爽風上々のブログ

熊本の片田舎に住むリタイア読書人がその時々の心に触れたものを書き散らしています。読んだ本の感想がメインですが(読書記録)、エネルギー問題、食品問題など、また政治経済・環境問題など興味のあるものには触れていきます。

「GIS 地理情報システム」矢野桂司著

かつては地図といえば紙のものだったのですが、今ではデジタル地図が便利に使えるようになってきました。

このようなデジタル地図を支えている技術がGIS、地理情報システムというものです。

これを駆使することで、ビジネスや行政も効率的に運用できるようになっています。

 

この本では、GISの使い方というものを教えるのではなく、その原理や歴史、その応用といったことを説明してくれます。

 

グーグルマップやヤフー地図など、スマホやパソコンから読んで便利に使えるようになっていますが、これはどういった技術で支えられているのでしょうか。

 

まず、情報の元となった地図情報は国土地理院による日本全土の地図作成で蓄積されてきました。

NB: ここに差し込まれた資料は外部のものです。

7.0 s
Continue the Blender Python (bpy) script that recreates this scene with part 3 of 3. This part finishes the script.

1950年に国土全土の2万5千分の1の地図作成が開始され、1983年に完了しました。

そして、そのデータのデジタル化は1980年代に開始され2000年代には急激に利用者が増加していきます。

2009年からは従来の2万5千分の1の地形図や空中写真などをデジタルデータとした「電子国土基本図」を整備しています。

 

現在位置の特定という課題については、準天頂衛星システムによる全地球測位システムGPS)によって解決されています。

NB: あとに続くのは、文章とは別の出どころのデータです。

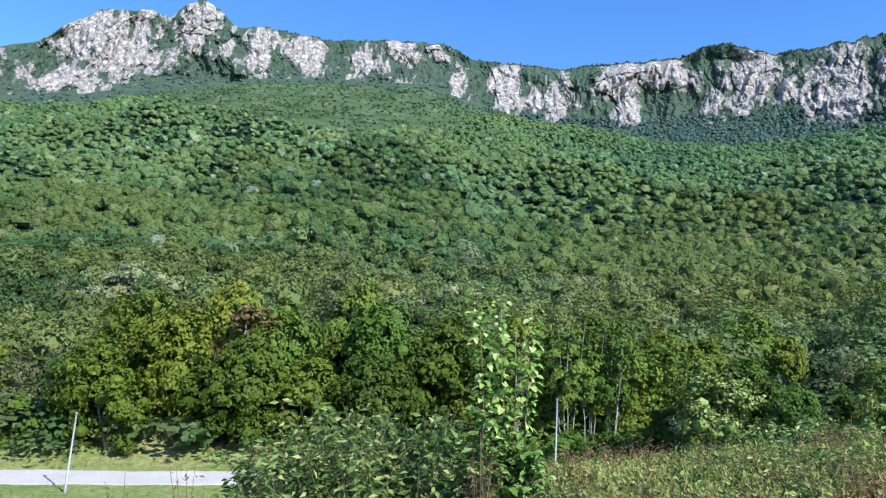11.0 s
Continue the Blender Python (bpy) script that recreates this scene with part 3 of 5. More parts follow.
def blob_template(seed, lobes, leaves, rings, segs, clump, out=(0.88, 1.14), dome=(0.80, 1.0), jitter=0.5, sprays=0):
    """A rounded crown: a lumpy dome over a few lobes, its outline broken by leaf clumps."""
    rg = np.random.default_rng(seed)
    c = rg.normal(size=(lobes, 3))
    c /= np.linalg.norm(c, axis=1)[:, None]
    c[:, 2] = np.abs(c[:, 2]) * 0.8
    c *= rg.uniform(0.38, 0.68, (lobes, 1))
    rad = rg.uniform(0.30, 0.50, lobes)

    def reach(d):
        b = d @ c.T
        disc = np.maximum(b * b - np.sum(c * c, axis=1)[None] + rad[None] ** 2, 0)
        hit = np.where(b * b - np.sum(c * c, axis=1)[None] + rad[None] ** 2 > 0, b + np.sqrt(disc), 0.4)
        return np.maximum(hit.max(axis=1), 0.4)

    dirs = []
    for k, e in enumerate(rings):
        a = (np.arange(segs) + 0.5 * (k % 2)) * 2 * np.pi / segs
        e = math.radians(e)
        dirs.append(np.stack([np.cos(a) * math.cos(e), np.sin(a) * math.cos(e), np.full(segs, math.sin(e))], -1))
    d = np.vstack(dirs + [np.array([[0, 0, 1.0]])])
    v = d * (reach(d) * rg.uniform(*dome, len(d)))[:, None]
    tris = []
    for k in range(len(rings) - 1):
        for j in range(segs):
            a, b = k * segs + j, k * segs + (j + 1) % segs
            e, f = a + segs, b + segs
            tris += [(a, b, e), (b, f, e)] if k % 2 == 0 else [(a, b, f), (a, f, e)]
    last = (len(rings) - 1) * segs
    tris += [(last + j, last + (j + 1) % segs, len(d) - 1) for j in range(segs)]
    heap = Heap()
    heap.add(v, tris=tris)
    g = rg.normal(size=(leaves, 3))
    g /= np.linalg.norm(g, axis=1)[:, None]
    if sprays:                                          # leaves gather in sprays
        g = g[rg.integers(0, sprays, leaves)] + 0.085 * rg.normal(size=(leaves, 3))
        g /= np.linalg.norm(g, axis=1)[:, None]
    g[:, 2] = np.where(g[:, 2] < -0.3, -g[:, 2], g[:, 2])
    lv, lq = leaf_quads(g * (reach(g) * rg.uniform(*out, leaves))[:, None], g + jitter * rg.normal(size=g.shape) + (0, 0, 0.15), clump * rg.uniform(0.7, 1.4, leaves), rg, 1.3)
    heap.add(lv, quads=lq)
    return np.concatenate(heap.v) * (1, 1, 0.6) + (0, 0, 0.42), np.concatenate(heap.t), np.concatenate(heap.q)


def scatter(name, places, radius, height, templates, mat, label, category="forest", tone=None):
    """Sets copies of the templates on the places given, all in one mesh, with a tone for each."""
    heap, tones = Heap(), []
    pick = rng.integers(0, len(templates), len(places))
    bearing, far = np.degrees(np.arctan2(-places[:, 0], places[:, 1])), np.hypot(places[:, 0], places[:, 1])
    up = np.degrees(np.arctan2(places[:, 2] - EYE, far))
    drift = fractal(N1, places[:, 0] / 55.0, places[:, 1] / 55.0, 3)
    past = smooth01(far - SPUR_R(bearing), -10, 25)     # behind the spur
    belt = smooth01(up, 13.2, 14.6) * (1 - smooth01(bearing, 30, 36)) * (far > 600)       # darker, cooler crowns under the crags
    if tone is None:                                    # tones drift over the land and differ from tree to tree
        # light that differs by bearing, painted into the tones: dimmer left, brighter right
        left_shade = smooth01(bearing, 66, 84)
        bearing_shade = smooth01(bearing, 6, 24) * (1 - smooth01(bearing, 44, 56)) - 1.3 * (1 - smooth01(bearing, -8, 8))
        tone = np.clip(0.45 - 0.25 * left_shade - 0.09 * bearing_shade - 0.08 * smooth01(bearing, 60, 74) - 0.14 * belt + 0.24 * drift + rng.normal(0, 0.19, len(places)), 0, 1)
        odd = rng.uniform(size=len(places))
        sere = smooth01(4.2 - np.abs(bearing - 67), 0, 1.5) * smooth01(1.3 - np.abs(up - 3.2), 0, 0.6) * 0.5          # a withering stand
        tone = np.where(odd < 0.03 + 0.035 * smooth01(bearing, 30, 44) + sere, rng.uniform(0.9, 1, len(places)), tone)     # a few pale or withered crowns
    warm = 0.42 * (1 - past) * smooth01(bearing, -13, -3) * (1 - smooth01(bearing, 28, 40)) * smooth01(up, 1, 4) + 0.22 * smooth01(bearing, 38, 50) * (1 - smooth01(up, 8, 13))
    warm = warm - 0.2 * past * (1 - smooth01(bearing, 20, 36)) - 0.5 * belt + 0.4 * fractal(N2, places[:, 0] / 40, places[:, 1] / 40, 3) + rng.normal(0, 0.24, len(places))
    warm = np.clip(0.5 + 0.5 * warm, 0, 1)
    warms = []
    for k, (tv, tt, tq) in enumerate(templates):
        sel = np.where(pick == k)[0]
        if not len(sel):
            continue
        ang = rng.uniform(0, 2 * np.pi, len(sel))
        ca, sa = np.cos(ang)[:, None], np.sin(ang)[:, None]
        x = tv[None, :, 0] * ca - tv[None, :, 1] * sa
        y = tv[None, :, 0] * sa + tv[None, :, 1] * ca
        R, H = radius[sel][:, None], height[sel][:, None]
        v = np.stack([x * R + places[sel][:, None, 0], y * R + places[sel][:, None, 1], tv[None, :, 2] * H + places[sel][:, None, 2]], -1)
        off = (np.arange(len(sel)) * len(tv))[:, None, None]
        heap.add(v.reshape(-1, 3), (tt[None] + off).reshape(-1, 3), (tq[None] + off).reshape(-1, 4))
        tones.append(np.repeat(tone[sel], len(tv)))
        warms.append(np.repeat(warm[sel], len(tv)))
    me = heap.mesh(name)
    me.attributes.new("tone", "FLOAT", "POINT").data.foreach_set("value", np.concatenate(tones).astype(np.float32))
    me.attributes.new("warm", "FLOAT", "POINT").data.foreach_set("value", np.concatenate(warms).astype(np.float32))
    return thing(name, me, mat, label=label, category=category, kind="stuff")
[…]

その精度はどんどんと上がり続け、やがて数cmにまで達するでしょう。

 

GISで使われるデータ構造というものには2つあります。

ベクター形式と呼ばれる、点・線・多角形で構成されるものと、ラスター形式と呼ばれる画素の数とそのデータで構成されるものです。

これは、画像ソフトでドロー系と言われるアドビの「イラストレータ」と、ペイント系の「フォトショップ」のデータの違いとほぼ同じものです。

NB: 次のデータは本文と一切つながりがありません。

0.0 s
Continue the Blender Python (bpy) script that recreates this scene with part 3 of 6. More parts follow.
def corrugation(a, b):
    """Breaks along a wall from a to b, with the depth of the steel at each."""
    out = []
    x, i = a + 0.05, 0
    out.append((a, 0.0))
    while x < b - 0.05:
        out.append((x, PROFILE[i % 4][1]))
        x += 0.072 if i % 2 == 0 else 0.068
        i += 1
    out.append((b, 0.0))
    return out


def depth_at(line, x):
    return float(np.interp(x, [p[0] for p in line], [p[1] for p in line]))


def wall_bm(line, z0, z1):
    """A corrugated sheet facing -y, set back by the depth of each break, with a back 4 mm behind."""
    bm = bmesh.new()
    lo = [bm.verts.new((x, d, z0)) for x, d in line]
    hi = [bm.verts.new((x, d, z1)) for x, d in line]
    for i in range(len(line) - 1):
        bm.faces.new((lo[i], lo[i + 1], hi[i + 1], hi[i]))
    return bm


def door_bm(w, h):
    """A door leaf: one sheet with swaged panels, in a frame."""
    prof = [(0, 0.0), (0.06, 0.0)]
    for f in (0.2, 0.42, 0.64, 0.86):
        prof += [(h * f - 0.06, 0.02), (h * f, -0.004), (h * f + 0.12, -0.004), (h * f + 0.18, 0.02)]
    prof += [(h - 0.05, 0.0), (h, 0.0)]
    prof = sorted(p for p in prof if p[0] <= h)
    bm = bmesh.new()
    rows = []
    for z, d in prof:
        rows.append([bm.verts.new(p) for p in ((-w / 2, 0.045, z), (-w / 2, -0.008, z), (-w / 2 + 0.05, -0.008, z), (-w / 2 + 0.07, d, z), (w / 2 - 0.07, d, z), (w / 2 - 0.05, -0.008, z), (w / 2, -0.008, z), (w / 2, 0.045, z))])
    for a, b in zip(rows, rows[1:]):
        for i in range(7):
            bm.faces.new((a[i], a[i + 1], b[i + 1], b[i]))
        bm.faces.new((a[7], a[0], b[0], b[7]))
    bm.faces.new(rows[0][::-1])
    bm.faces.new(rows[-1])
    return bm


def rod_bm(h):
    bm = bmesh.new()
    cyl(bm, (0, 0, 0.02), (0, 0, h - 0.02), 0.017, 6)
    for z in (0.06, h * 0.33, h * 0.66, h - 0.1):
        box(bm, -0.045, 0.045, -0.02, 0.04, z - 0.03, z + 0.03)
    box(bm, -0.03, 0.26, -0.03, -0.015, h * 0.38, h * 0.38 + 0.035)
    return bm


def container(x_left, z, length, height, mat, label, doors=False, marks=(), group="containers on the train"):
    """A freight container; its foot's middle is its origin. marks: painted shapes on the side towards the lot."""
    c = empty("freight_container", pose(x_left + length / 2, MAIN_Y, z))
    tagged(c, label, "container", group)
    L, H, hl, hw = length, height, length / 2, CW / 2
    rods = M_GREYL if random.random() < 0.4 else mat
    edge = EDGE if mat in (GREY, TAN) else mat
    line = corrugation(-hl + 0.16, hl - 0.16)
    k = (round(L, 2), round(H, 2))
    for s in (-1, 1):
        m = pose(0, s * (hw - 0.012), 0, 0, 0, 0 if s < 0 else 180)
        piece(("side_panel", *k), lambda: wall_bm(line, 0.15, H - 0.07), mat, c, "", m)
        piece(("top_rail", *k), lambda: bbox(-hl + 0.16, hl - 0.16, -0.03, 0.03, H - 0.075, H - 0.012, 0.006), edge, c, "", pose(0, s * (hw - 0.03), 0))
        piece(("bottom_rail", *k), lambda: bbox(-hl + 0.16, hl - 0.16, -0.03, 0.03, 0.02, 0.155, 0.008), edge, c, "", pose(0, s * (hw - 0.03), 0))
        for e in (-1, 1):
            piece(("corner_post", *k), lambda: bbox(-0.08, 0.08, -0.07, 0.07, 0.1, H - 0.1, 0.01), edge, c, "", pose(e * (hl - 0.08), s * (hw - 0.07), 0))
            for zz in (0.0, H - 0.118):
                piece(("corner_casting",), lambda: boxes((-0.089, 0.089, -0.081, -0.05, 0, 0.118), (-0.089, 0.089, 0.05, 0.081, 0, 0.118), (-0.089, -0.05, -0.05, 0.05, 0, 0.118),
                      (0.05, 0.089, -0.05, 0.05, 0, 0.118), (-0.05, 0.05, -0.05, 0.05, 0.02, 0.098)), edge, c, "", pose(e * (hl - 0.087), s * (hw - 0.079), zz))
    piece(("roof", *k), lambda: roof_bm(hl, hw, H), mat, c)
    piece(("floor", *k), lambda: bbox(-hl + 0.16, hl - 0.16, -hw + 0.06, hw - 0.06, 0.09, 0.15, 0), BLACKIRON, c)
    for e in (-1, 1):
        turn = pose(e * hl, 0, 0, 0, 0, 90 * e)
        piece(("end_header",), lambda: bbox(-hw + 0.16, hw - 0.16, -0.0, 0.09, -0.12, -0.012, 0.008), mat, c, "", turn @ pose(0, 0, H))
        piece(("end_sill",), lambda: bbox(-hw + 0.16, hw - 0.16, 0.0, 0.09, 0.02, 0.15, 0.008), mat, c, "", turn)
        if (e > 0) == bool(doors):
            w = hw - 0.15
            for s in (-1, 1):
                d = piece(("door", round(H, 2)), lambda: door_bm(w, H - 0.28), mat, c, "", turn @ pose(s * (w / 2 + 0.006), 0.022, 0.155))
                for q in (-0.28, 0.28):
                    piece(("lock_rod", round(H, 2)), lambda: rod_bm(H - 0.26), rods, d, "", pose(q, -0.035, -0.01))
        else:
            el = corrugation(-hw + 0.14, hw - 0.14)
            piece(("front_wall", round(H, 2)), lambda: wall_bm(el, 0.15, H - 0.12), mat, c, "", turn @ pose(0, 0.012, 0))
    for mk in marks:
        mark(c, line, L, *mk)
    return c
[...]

両者には様々な違いがありますが、上手く組み合わせることで効率的な使い方ができるようです。

 

ビジネスや行政での使用例というのも興味深いものです。

コンビニの出店場所の調査といった問題に対して、地図とそれに関連した人口データなどを組み合わせることで、出店用地の候補が見やすくなります。

それを考えながら現実のコンビニ所在地を見ていくと、各社の考え方というものも透けて見えてくるようです。

 

災害に備える「ハザードマップ」というものが大きな話題となってきましたが、これについてもGIS技術というものが大きく役立っているようです。

これに限らず、今後の行政には地理情報システムの理解と言うものが不可欠のようで、行政担当者にも必須の知識のようです。

 

建物の3次元モデル作成の例も掲載されていました。

2005年にグーグルアースで最初に公開されて以降、何回か方式が変わってきたそうです。

当初はゼンリンの家屋形状データから単純に高さを計算するだけだったのですが、その後「スケッチアップ」という3次元モデリングソフトと連携し、建物の形状を細部まで作り込めるようになったそうです。

この立体化像を見た時の驚きは大きなものでした。

まるで実際に山の上から眺めているかのような感触だったのを覚えています。

 

大きな技術の発展なのですが、それに合わせなければならない人には大変なことでしょう。